The Combat Veteran & PTSD was written by my friend Francis Resta. He was a WWII combat veteran — was in Europe and Japan. The book is easy to read– conversational. It felt like I was having a solid chat with my friend– it is comforting to know that I have some of Francis’s language here to sit quietly with whenever I might want to listen to him.
Much of the book reiterated our conversations on the radio as well as off the air. Francis was an anti-war, anti-gun, anti-military veteran who was one of the few people I’ve known who can say with experience that war is never worth the cost. Francis reaffirmed my perspectives on many things — especially the importance and value of children.
In the book, Francis breaks down different aspects of how the combat veteran develops an angry personality that may not have always been there, and how the military reinforces anger and violence in soldiers such that they are forever changed. When they return to society, they feel left out and isolated– like they are from another dimension, because they are. Francis describes living as two people at the same time– the one in civilian society, and the one at war. We learn in detail how soldiers were left on their own to make decisions within their smaller groups, which contributed to their violence, rape and pillage of Europe over WWII as well as the kind of destruction that continues to take place in wars throughout the world today. Coming back to ‘civil society’ combat veterans can no longer take what they want, sleep wherever and whenever they are tired, and should engage in proper hygiene.
Francis explains how PTSD manifests in the veteran and what the symptoms are. I think many of us are familiar with the general idea, so I will not go into detail here. Francis talked about his PTSD openly and the book encourages all of us to accept and invite veterans into our lives despite their condition. He reminds us that our own tax dollars pay for the production of such traumatized individuals.

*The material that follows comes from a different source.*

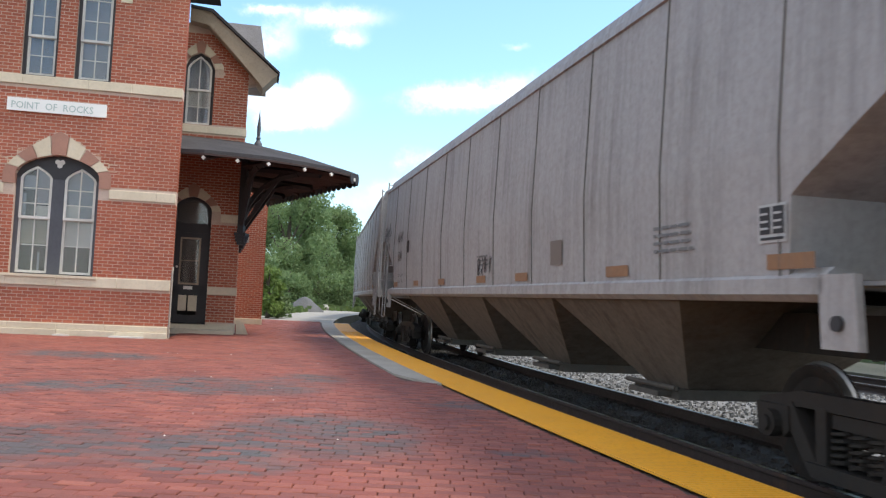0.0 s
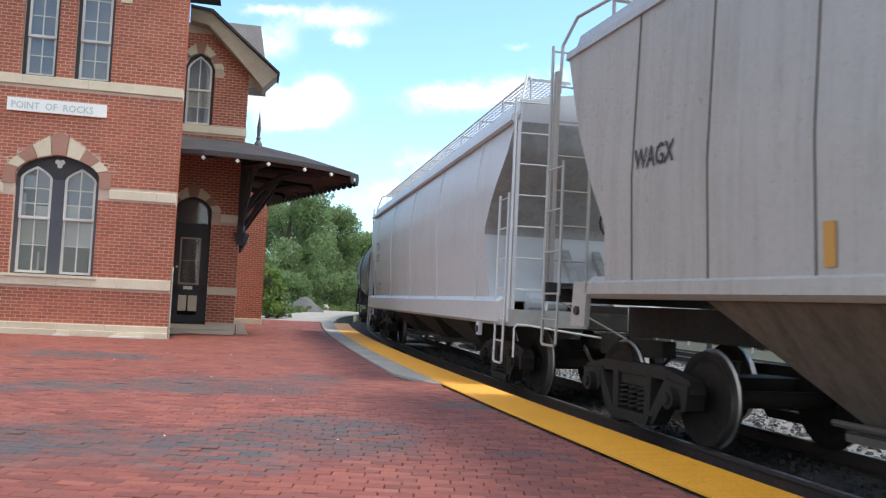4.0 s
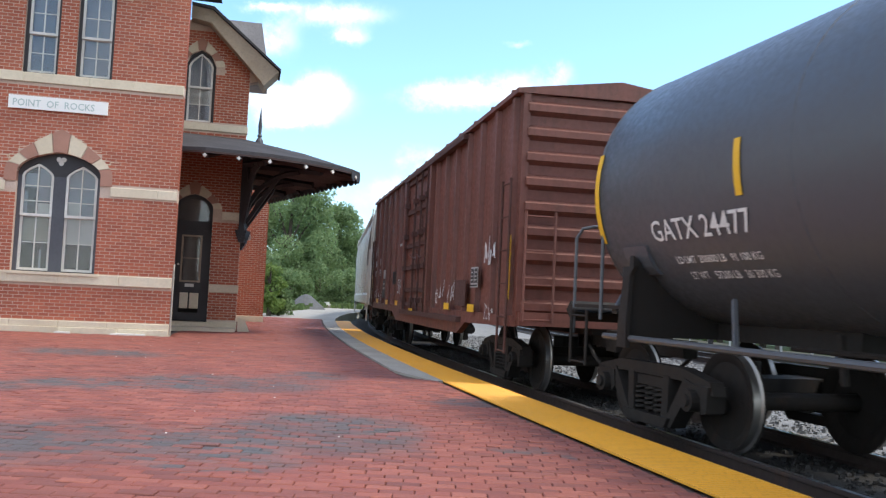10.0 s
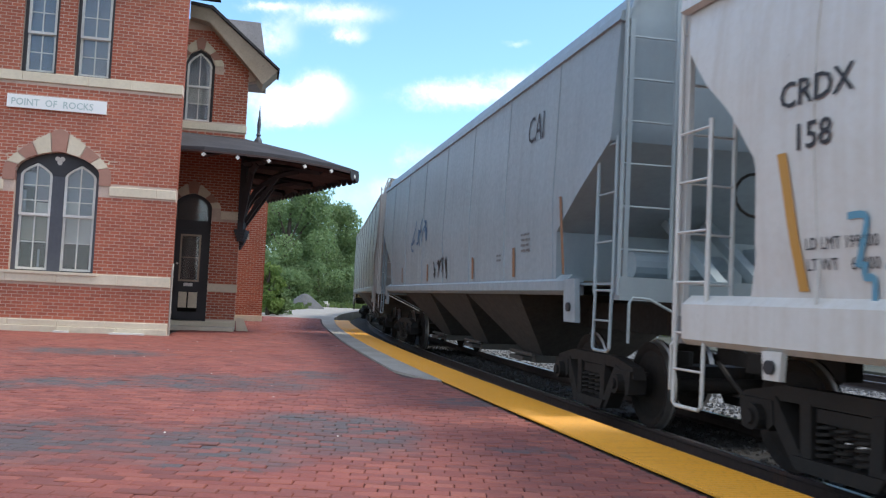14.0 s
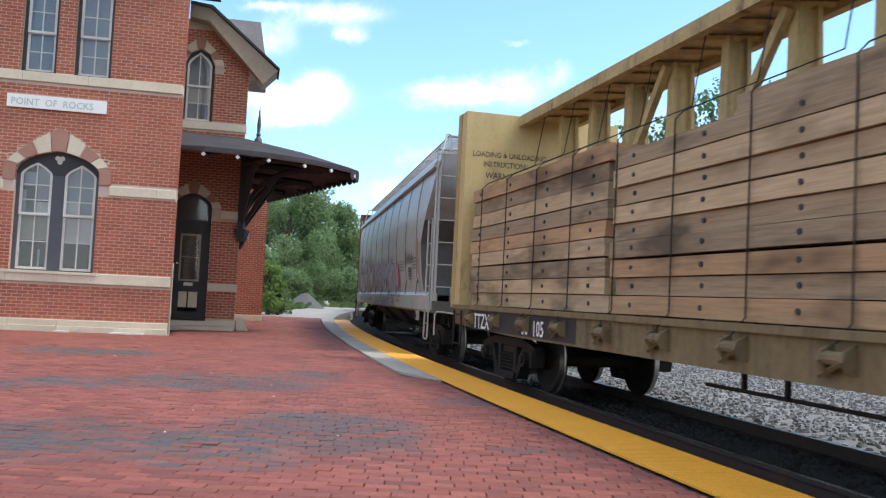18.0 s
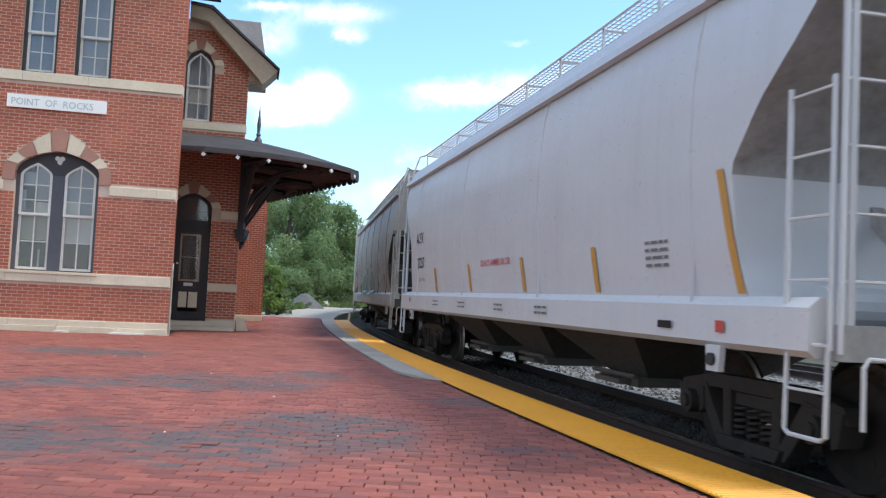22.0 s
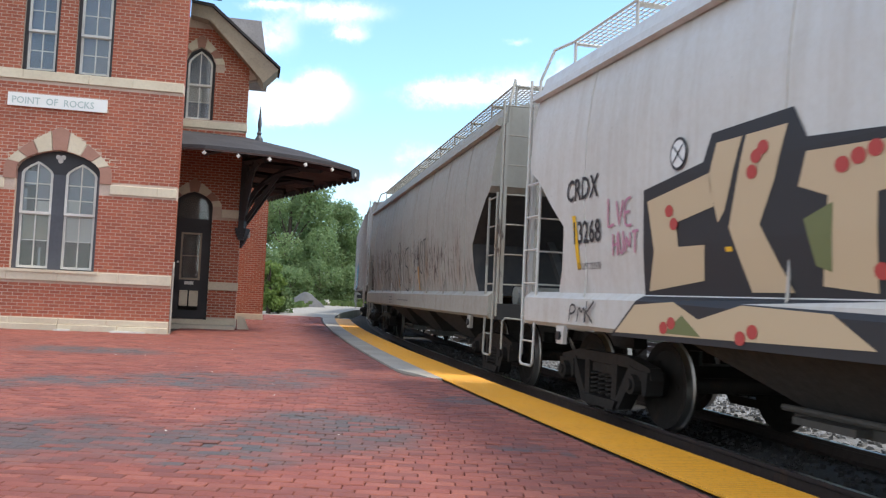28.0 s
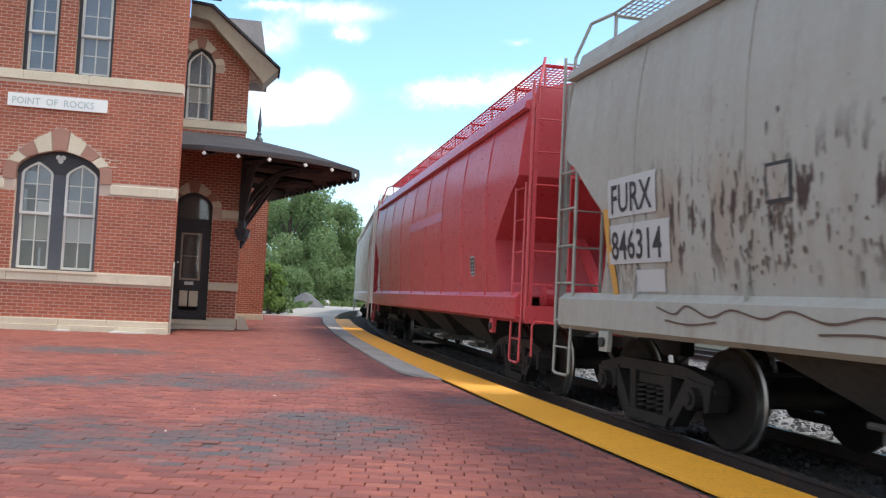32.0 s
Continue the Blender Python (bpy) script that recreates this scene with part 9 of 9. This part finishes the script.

Francis mentions homeless and starving children in the book, as well as the impacts of PTSD in the combat veteran on children and the family. While it took him a long time to find the words and admit his faults in his own personal life, I think this book represents not only a great exhibition into the mind of a combat veteran but also the battle cry for how our own trauma, sadness and loss impacts the people around us. Combat veterans reverberate trauma and carry stories of horror we will never know, hopefully.
The book is a bit dated, but we also are informed about lots of resources available to the veteran for help with PTSD among other things.
This short book is worth reading if you’d like to learn about the mind of a combat veteran from the perspective of one who was on the front lines of the Battle on the Rhine.